Call of Duty: Advanced Warfare came at the best possible time: it’s the first full year into the new console generation, after the unequivocally disappointing Call of Duty: Ghosts. The exoskeleton makes Advanced Warfare the most competitive Call of Duty yet, as you’re not just monitoring pathways and sprinting down corridors; you can also dodge oncoming fire by dashing left or right, block bullets by erecting shields, and flank enemies by boost-jumping on rooftops to then get the drop from behind. As I declare with full confidence that Advanced Warfare boasts the best multiplayer the franchise has seen, I’ll wait with bated breath hoping that future installments will follow in Sledgehammer’s footsteps.

Honorable Mention: Sunset Overdrive

About a month ago, I would have put Grand Theft Auto V on this list, as to this day it remains an incredible open world game. But after playing Sunset Overdrive, I’m impressed with what Insomniac has done with their open world structure, and even more impressed by how they’ve translated that into multiplayer.

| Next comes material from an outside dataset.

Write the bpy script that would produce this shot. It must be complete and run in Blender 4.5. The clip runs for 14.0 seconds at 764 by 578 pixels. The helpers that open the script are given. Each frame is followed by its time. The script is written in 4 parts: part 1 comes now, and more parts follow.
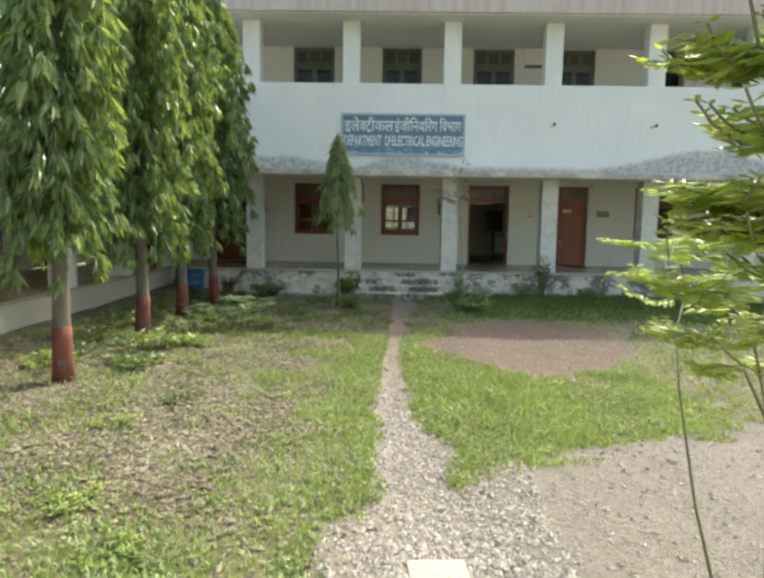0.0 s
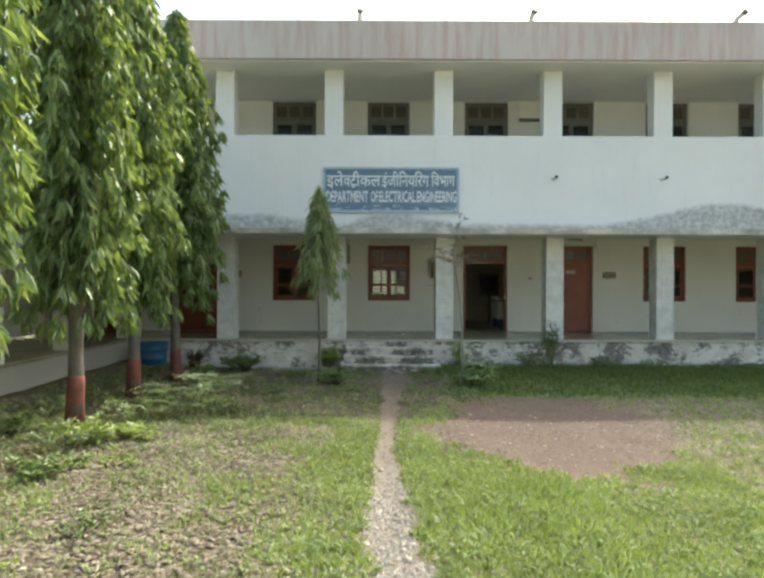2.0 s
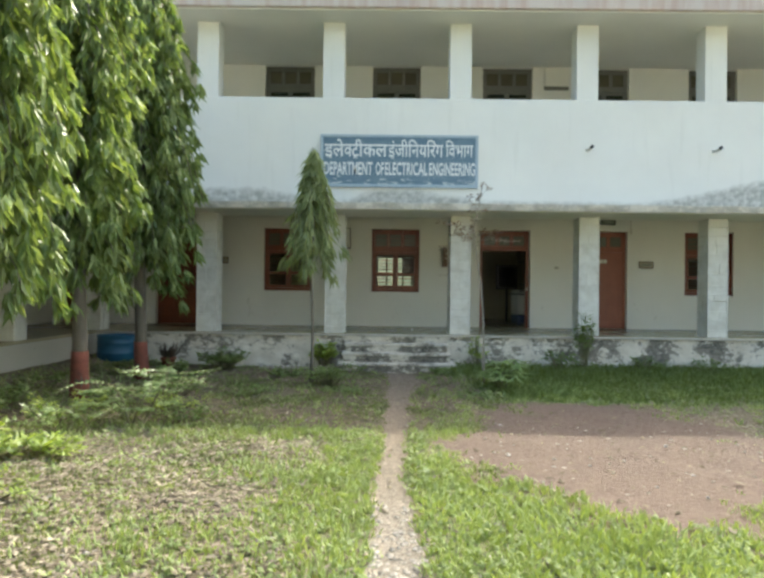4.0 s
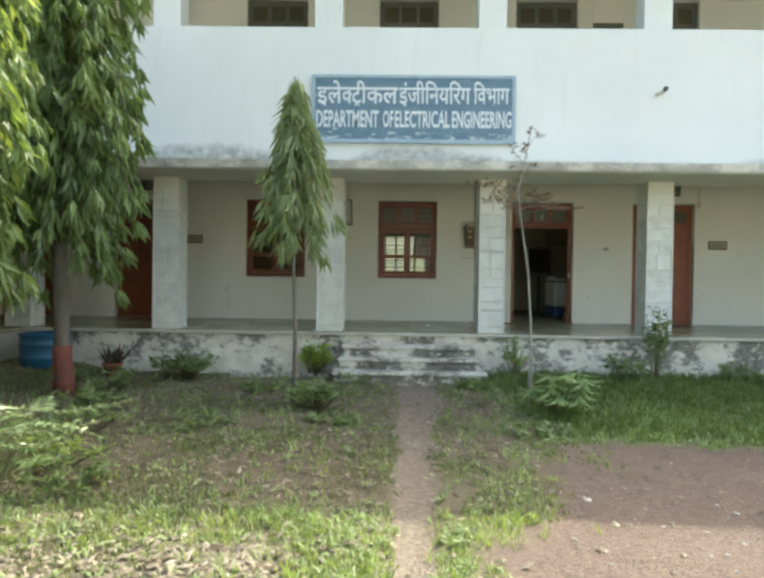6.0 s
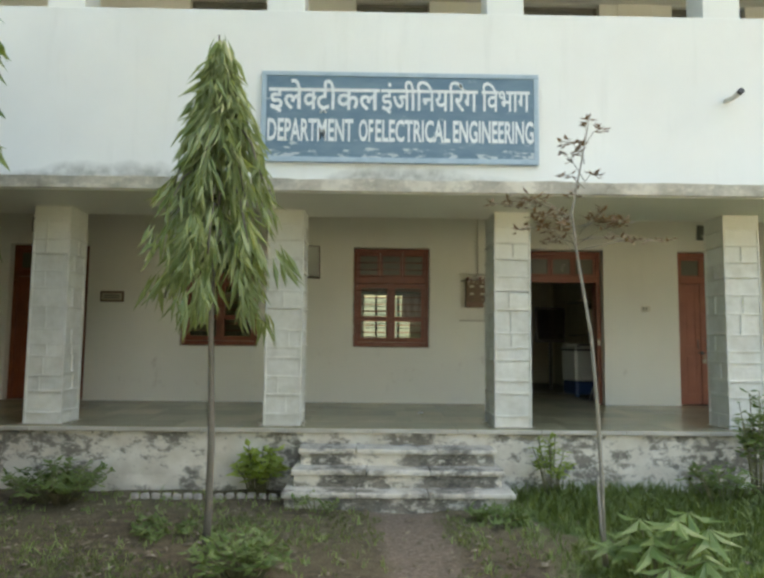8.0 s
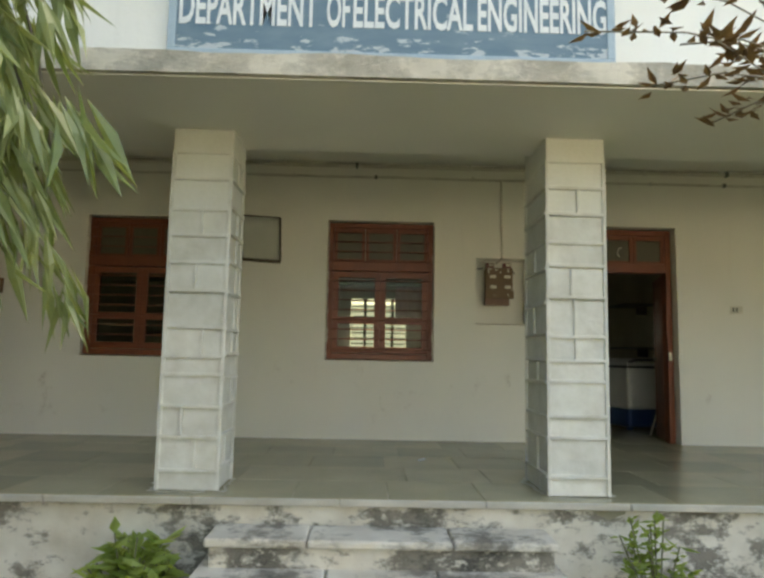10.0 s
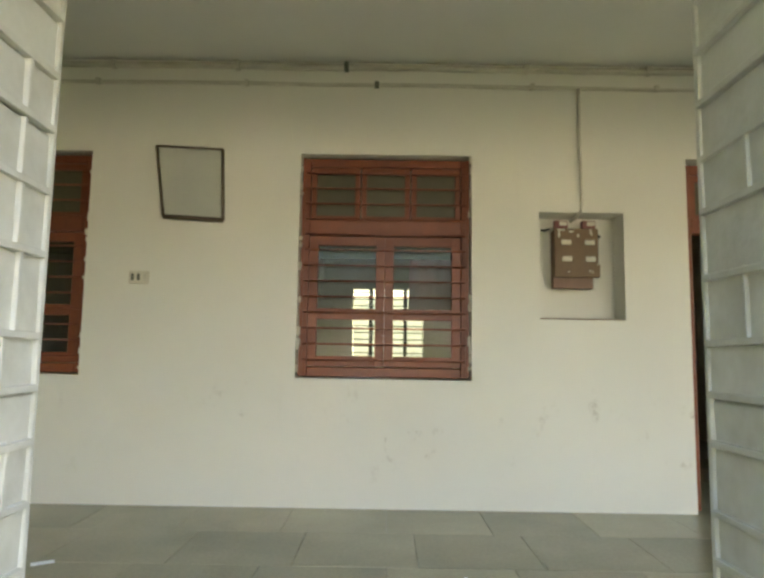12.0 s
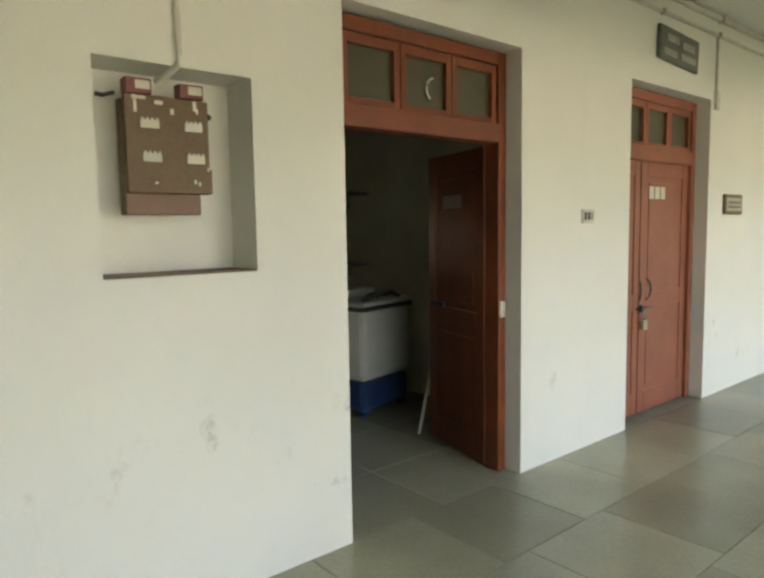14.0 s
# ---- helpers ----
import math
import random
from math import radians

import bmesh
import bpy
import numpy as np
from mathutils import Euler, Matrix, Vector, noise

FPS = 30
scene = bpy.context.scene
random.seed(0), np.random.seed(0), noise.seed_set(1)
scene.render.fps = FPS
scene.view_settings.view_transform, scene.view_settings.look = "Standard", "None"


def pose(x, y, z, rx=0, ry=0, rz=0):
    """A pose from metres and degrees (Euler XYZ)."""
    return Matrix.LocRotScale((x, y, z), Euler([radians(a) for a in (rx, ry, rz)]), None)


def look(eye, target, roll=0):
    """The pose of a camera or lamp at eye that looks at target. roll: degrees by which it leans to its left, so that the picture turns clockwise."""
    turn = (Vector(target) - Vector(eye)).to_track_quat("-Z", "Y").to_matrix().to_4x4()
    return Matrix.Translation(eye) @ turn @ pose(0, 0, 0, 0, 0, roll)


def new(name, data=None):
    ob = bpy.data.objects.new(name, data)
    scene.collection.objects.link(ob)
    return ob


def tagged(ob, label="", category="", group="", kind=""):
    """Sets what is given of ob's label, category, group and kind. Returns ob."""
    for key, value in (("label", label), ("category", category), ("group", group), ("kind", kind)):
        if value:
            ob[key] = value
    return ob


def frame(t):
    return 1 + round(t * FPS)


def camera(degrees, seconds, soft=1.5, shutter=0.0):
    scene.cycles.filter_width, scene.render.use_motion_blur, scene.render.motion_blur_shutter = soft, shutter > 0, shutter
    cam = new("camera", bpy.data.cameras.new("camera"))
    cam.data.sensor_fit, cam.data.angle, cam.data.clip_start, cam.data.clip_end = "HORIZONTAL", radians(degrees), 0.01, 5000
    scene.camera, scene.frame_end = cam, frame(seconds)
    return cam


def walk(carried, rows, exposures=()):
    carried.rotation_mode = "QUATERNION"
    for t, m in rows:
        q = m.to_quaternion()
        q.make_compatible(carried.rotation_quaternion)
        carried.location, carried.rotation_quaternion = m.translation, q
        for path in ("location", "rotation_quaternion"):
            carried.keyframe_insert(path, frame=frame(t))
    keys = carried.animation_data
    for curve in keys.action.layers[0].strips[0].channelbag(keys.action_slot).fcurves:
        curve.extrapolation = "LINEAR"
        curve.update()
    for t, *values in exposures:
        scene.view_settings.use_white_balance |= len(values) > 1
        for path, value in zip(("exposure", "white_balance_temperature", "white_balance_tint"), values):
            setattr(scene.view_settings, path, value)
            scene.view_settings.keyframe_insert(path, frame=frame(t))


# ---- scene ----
cam = camera(62.0, 14.0, soft=2.9)
PATH = [
    (0, (0.414, -0.397, 1.322), (0.377, 1.591, 1.103), 0.9),
    (0.5, (0.412, 0.186, 1.314), (0.415, 2.171, 1.068), 0.6),
    (1, (0.361, 0.742, 1.364), (0.348, 2.732, 1.171), 1.3),
    (1.5, (0.405, 1.049, 1.358), (0.426, 3.042, 1.19), 0.6),
    (2, (0.344, 1.407, 1.185), (0.348, 3.407, 1.182), 0.2),
    (2.5, (0.314, 1.803, 0.995), (0.282, 3.802, 0.977), 0.2),
    (5, (0.359, 4.918, 0.808), (0.377, 6.918, 0.831), 1.3),
    (5.5, (0.274, 5.672, 0.786), (0.323, 7.671, 0.752), 1.0),
    (6, (0.32, 6.34, 0.83), (0.282, 8.339, 0.797), 0.8),
    (6.5, (0.319, 7.068, 0.834), (0.309, 9.068, 0.83), 0.4),
    (7, (0.312, 7.791, 0.861), (0.367, 9.787, 0.967), 1.9),
    (7.5, (0.318, 8.498, 0.879), (0.343, 10.488, 1.076), 0.7),
    (8, (0.297, 9.235, 0.909), (0.323, 11.228, 1.077), 0.6),
    (10.5, (0.54, 12.723, 0.849), (0.572, 14.71, 1.079), 1.3),
    (11, (0.595, 13.384, 0.858), (0.524, 15.369, 1.09), 0.9),
    (11.5, (0.561, 14.021, 0.963), (0.582, 16.015, 1.115), 0.0),
    (12, (0.568, 14.693, 0.981), (0.56, 16.682, 1.195), 0.9),
    (12.5, (0.533, 15.339, 0.963), (0.762, 17.317, 1.159), 1.0),
    (13, (0.575, 15.944, 1.126), (1.286, 17.813, 1.172), 0.5),
    (13.5, (0.704, 16.311, 1.282), (1.766, 18.005, 1.274), -1.3),
    (14, (0.962, 16.753, 1.405), (2.247, 18.274, 1.219), -0.9),
]
EXPOSURES = [(0.0, 1.4, 6600, 3), (1.5, 1.5, 6600, 3), (2.5, 1.38, 6600, 3), (5.0, 2.03, 6600, 3), (7.5, 2.13, 7000, 5), (8.2, 2.12, 7400, 6), (10.3, 2.25, 7700, 9), (10.6, 2.5, 7800, 10), (11.0, 2.93, 7500, 10), (11.5, 2.92, 7500, 11), (12.0, 3.25, 7300, 12), (12.5, 3.6, 7200, 11), (13.0, 3.48, 7000, 12), (13.5, 3.48, 6850, 13), (14.0, 3.42, 6900, 13)]
walk(cam, [(t, look(eye, target, roll)) for t, eye, target, roll in PATH], EXPOSURES)
# ---------------------------------------------------------------- light
world = bpy.data.worlds.new("world")
scene.world = world
world.use_nodes = True
wn = world.node_tree
sky = wn.nodes.new("ShaderNodeTexSky")
sky.sky_type, sky.sun_disc = "NISHITA", False
SUN_EL, SUN_AZ = 47.5, 40.0          # azimuth from +y towards +x
sky.sun_elevation, sky.sun_rotation = radians(SUN_EL), radians(SUN_AZ)
sky.dust_density, sky.air_density, sky.ozone_density = 6.0, 1.2, 0.6
wn.links.new(sky.outputs[0], wn.nodes["Background"].inputs[0])
wn.nodes["Background"].inputs[1].default_value = 0.15
sun = new("sun", bpy.data.lights.new("sun", "SUN"))
sun.data.energy, sun.data.angle, sun.data.color = 1.8, radians(0.6), (1.0, 0.95, 0.86)
_d = Vector((math.sin(radians(SUN_AZ)) * math.cos(radians(SUN_EL)), math.cos(radians(SUN_AZ)) * math.cos(radians(SUN_EL)), math.sin(radians(SUN_EL))))
sun.matrix_world = look(_d * 40, (0, 0, 0))


# ---------------------------------------------------------------- materials
def node_mat(name, rough=0.8, metal=0.0):
    m = bpy.data.materials.new(name)
    m.use_nodes = True
    nt = m.node_tree
    b = nt.nodes["Principled BSDF"]
    b.inputs["Roughness"].default_value = rough
    b.inputs["Metallic"].default_value = metal
    return m, nt, b


def coords(nt, kind="Object"):
    c = nt.nodes.new("ShaderNodeTexCoord")
    return c.outputs[kind]


def world_pos(nt):
    return nt.nodes.new("ShaderNodeNewGeometry").outputs["Position"]


def noise_tex(nt, vec, scale, detail=4.0, rough=0.55, stretch=None):
    if stretch:
        mp = nt.nodes.new("ShaderNodeMapping")
        mp.inputs["Scale"].default_value = stretch
        nt.links.new(vec, mp.inputs["Vector"])
        vec = mp.outputs[0]
    n = nt.nodes.new("ShaderNodeTexNoise")
    n.inputs["Scale"].default_value, n.inputs["Detail"].default_value, n.inputs["Roughness"].default_value = scale, detail, rough
    nt.links.new(vec, n.inputs["Vector"])
    return n.outputs["Fac"]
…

Sunset Overdrive literally rides with style. As it dons a punk rock aesthetic, the game urges you to stay in constant motion. You’ll grind along rails and power lines, bounce off cars and surf across rivers all while throwing obnoxious bullets at your enemies. The co-op multiplayer takes this concept and transforms it into something even more chaotic – I guess that’s why they call it Chaos Squad.

After racing each other across the city just to earn points for getting to a mission first, you’ll be mesmerized… heck, even hypnotized, as you watch seven of your comrades create a cacophonic symphony of bright orange explosions and comic-inspired mushroom clouds all while fixated on the action. It’s one thing to make a functionally sound yet conventionally styled game, but it’s even more commendable to depart from the modus operandi and execute it so successfully. That’s the best compliment I can give Sunset Overdrive.

Looking back again, I couldn’t see myself making a case for most of these games six months ago. It might have taken a couple of delays, plenty of broken games, and a number of disappointments, but I’m glad that these five have risen to the top for me.